Fürs Finale schürte allein Gary Lineker aus deutscher Sicht ein wenig Hoffnung. Ballacks Wade war wieder in aller Munde, Spanien schien unbesiegbar und dann machte uns auch noch die Statistik einen Strich durch die Rechnung. Seine „ungeraden“ EM-Endspiele hat Deutschland allesamt gewonnen, die „geraden“ gingen verloren. Das Finale gegen Spanien sollte das sechste sein.

So wie es kommen musste, kam es dann auch: Lahm und Lehmann ließen sich kurz von Torres düpieren, schon lag die deutsche Mannschaft geschlagen am Boden. All die zerkauten Fingernägel aus den Stunden vor dem Spiel waren vergeudet. Im Laufe der 90 Minuten war es nämlich eher frustrierend als spannend. Doch wie soll man auch ein EM-Endspiel gewinnen, wenn sich der geflockte Name des Kapitäns auf dem Deutschland-Trikot am Finaltag in Luft auflöst?
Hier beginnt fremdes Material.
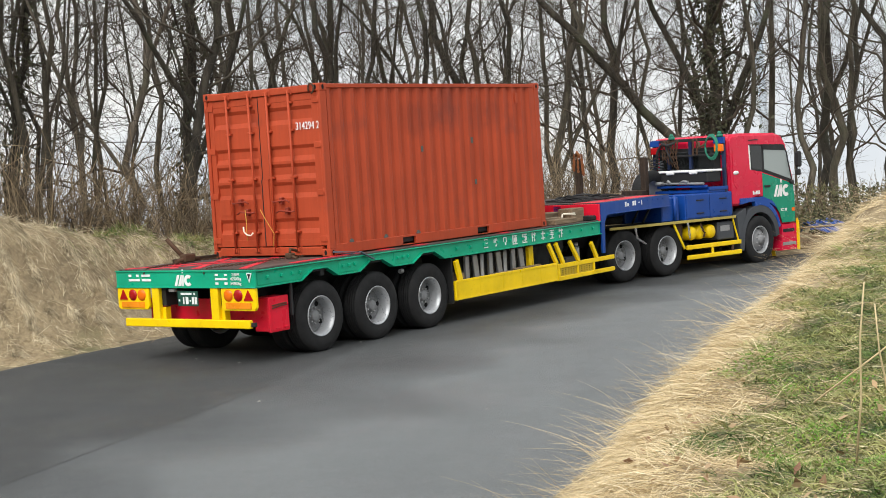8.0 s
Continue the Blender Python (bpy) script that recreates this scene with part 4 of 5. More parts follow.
    bm = bmesh.new()
    rod(bm, [(X - 0.05, 0.05, 2.74), (X - 0.12, 0.2, 2.68), (X - 0.1, 0.38, 2.72), (X - 0.14, 0.48, 2.55), (X - 0.1, 0.55, 2.2)], 0.03, 7)
    part("cable_loop", bm, BLACK, rack)
    bm = bmesh.new()
    rod(bm, [(X - 0.05, 0.35, 2.74), (X - 0.12, 0.2, 2.5), (X - 0.1, 0.1, 2.3)], 0.02, 7)
    part("cable_loop", bm, BLACK, rack)
    bm = bmesh.new()
    rod(bm, [(X - 0.05, -0.60, 2.72), (X - 0.13, -0.66, 2.60), (X - 0.10, -0.78, 2.66), (X - 0.09, -0.84, 2.74)], 0.026, 7)
    part("cable_loop", bm, RUST, rack)
    cb = part("tool_chest", boxes((X - 0.55, X - 0.08, -1.17, 0.12, 1.86, 2.08), bev=0.02), BLACK, root, "black tool chest")
    part("chest_lid", boxes((X - 0.58, X - 0.05, -1.20, 0.16, 2.08, 2.13), (X - 0.585, X - 0.3, -0.92, -0.70, 2.04, 2.12), (X - 0.585, X - 0.3, -0.30, -0.08, 2.04, 2.12), bev=0.02), WHITE, cb, "off-white chest lid")
    bm = boxes((X - 0.6, X + 0.10, -1.20, 0.8, 1.64, 1.70), (X - 0.65, X - 0.58, -1.20, 0.12, 1.76, 1.81), (X - 0.55, X + 0.1, -1.22, -0.75, 1.69, 1.76))
    part("rack_tray", bm, BLUE, root)
    bm = bmesh.new()
    rod(bm, [(X - 0.66, -1.16, 1.84), (X - 0.66, 0.12, 1.86)], 0.026, 10)
    rod(bm, [(X - 0.68, -0.2, 1.92), (X - 0.66, -0.3, 1.84)], 0.03, 8)
    rod(bm, [(X - 0.7, 0.1, 1.86), (X - 0.62, -0.05, 1.86)], 0.045, 10)
    rod(bm, [(X - 0.68, -0.75, 1.88), (X - 0.66, -0.62, 1.90), (X - 0.66, -0.52, 1.86)], 0.03, 8)
    part("jack_bar", bm, DISC, root)
    bm = bmesh.new()
    lathe(bm, [(0.28, -0.12), (0.31, -0.14), (0.42, -0.145), (0.49, -0.12), (0.505, -0.09), (0.505, 0.09), (0.49, 0.12), (0.42, 0.145), (0.31, 0.14), (0.28, 0.12), (0.28, -0.12)], 36, (2.26, 0.22, 0))
    for v in bm.verts:
        v.co = Vector((v.co.x, v.co.y + 0.0, v.co.z + 1.66))
    part("rack_stake", boxes((1.70, 1.83, -0.12, 0.02, 1.40, 2.46), (1.56, 1.80, -0.12, 0.45, 1.40, 1.76), bev=0.015), DARKWOOD, root, "dark timber stake")
    sp = part("spare_tyre", bm, RUBBER, root)
    bm = bmesh.new()
    lathe(bm, [(0.285, -0.10), (0.26, -0.03), (0.2, -0.01), (0.0, 0.0)], 28, (2.26, 0.22, 1.66))
    part("rim", bm, STEEL, sp)
    bm = bmesh.new()
    rod(bm, [(2.9, 0.95, 1.1), (2.9, 0.95, 2.3)], 0.07, 12)
    part("exhaust_stack", bm, BLACK, root)
    # coiled air lines between rack and gooseneck
    for k, (y, z0, z1, mat) in enumerate(((0.48, 2.45, 1.55, BLACK), (0.60, 2.40, 1.60, BLACK), (0.37, 2.35, 1.62, PLASTIC))):
        bm = bmesh.new()
        rod(bm, [(X - 0.16 + 0.055 * math.cos(a * 0.9) - 0.16 * a / 70, y + 0.055 * math.sin(a * 0.9), z0 + (z1 - z0) * a / 70) for a in range(71)], 0.012, 5)
        part("air_line", bm, mat, root, "black coiled air hose")
    part("rack_shelf", boxes((X - 0.02, X + 0.1, -1.15, 0.68, 2.42, 2.46), (X - 0.02, X + 0.1, 0.2, 0.62, 1.72, 2.08), bev=0.01), BLACK, rack)
    cab(root)
    return root


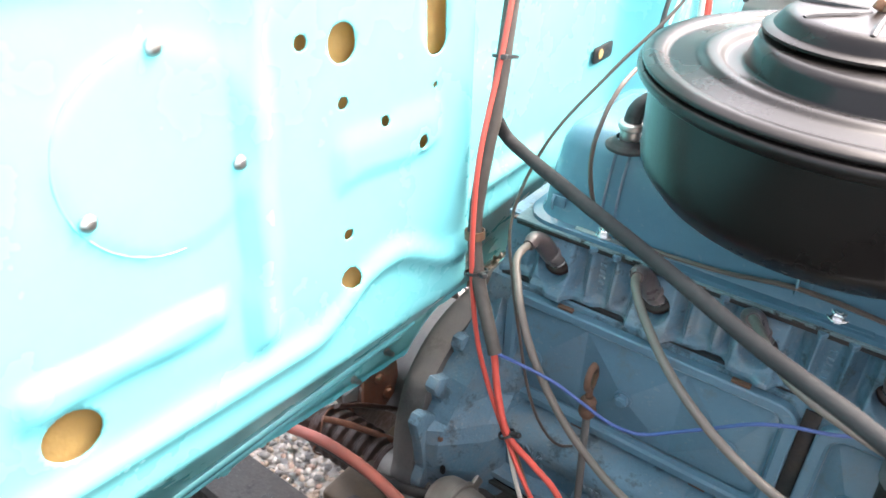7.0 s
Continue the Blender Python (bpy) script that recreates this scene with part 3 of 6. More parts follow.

So wie die EM aus deutscher Sicht auf dem Platz endete, fand sie auch daneben ein Ende. Pocher, Podolski und Papptafeln schrieben am Brandenburger Tor ein unfassbar peinliches Kapitel deutscher Länderspielgeschichte – mit „Humba“, Rechtschreibfehlern und Johannes B. Kerner. Hätte nur noch gefehlt, dass 100.000 Teenies „So seh’n Verlierer aus“ kreischen. Der letzte Eindruck von einer EM bleibt. Das fand übrigens auch Michael Ballack und schlitterte nach der Endspielpleite gerade so an einer handfesten Auseinandersetzung mit Oliver Bierhoff vorbei. Ausgerechnet Kevin Kuranyi schlichtete – viele sagen, seine beste Aktion im Dress der Nationalmannschaft. Und so passt es am Ende wohl auch wie die Faust aufs Auge, Günter Netzer aus einem Interview mit dem SPIEGEL zu zitieren: „Sieger können feiern, Verlierer sollten sich fragen, warum sie verloren haben“.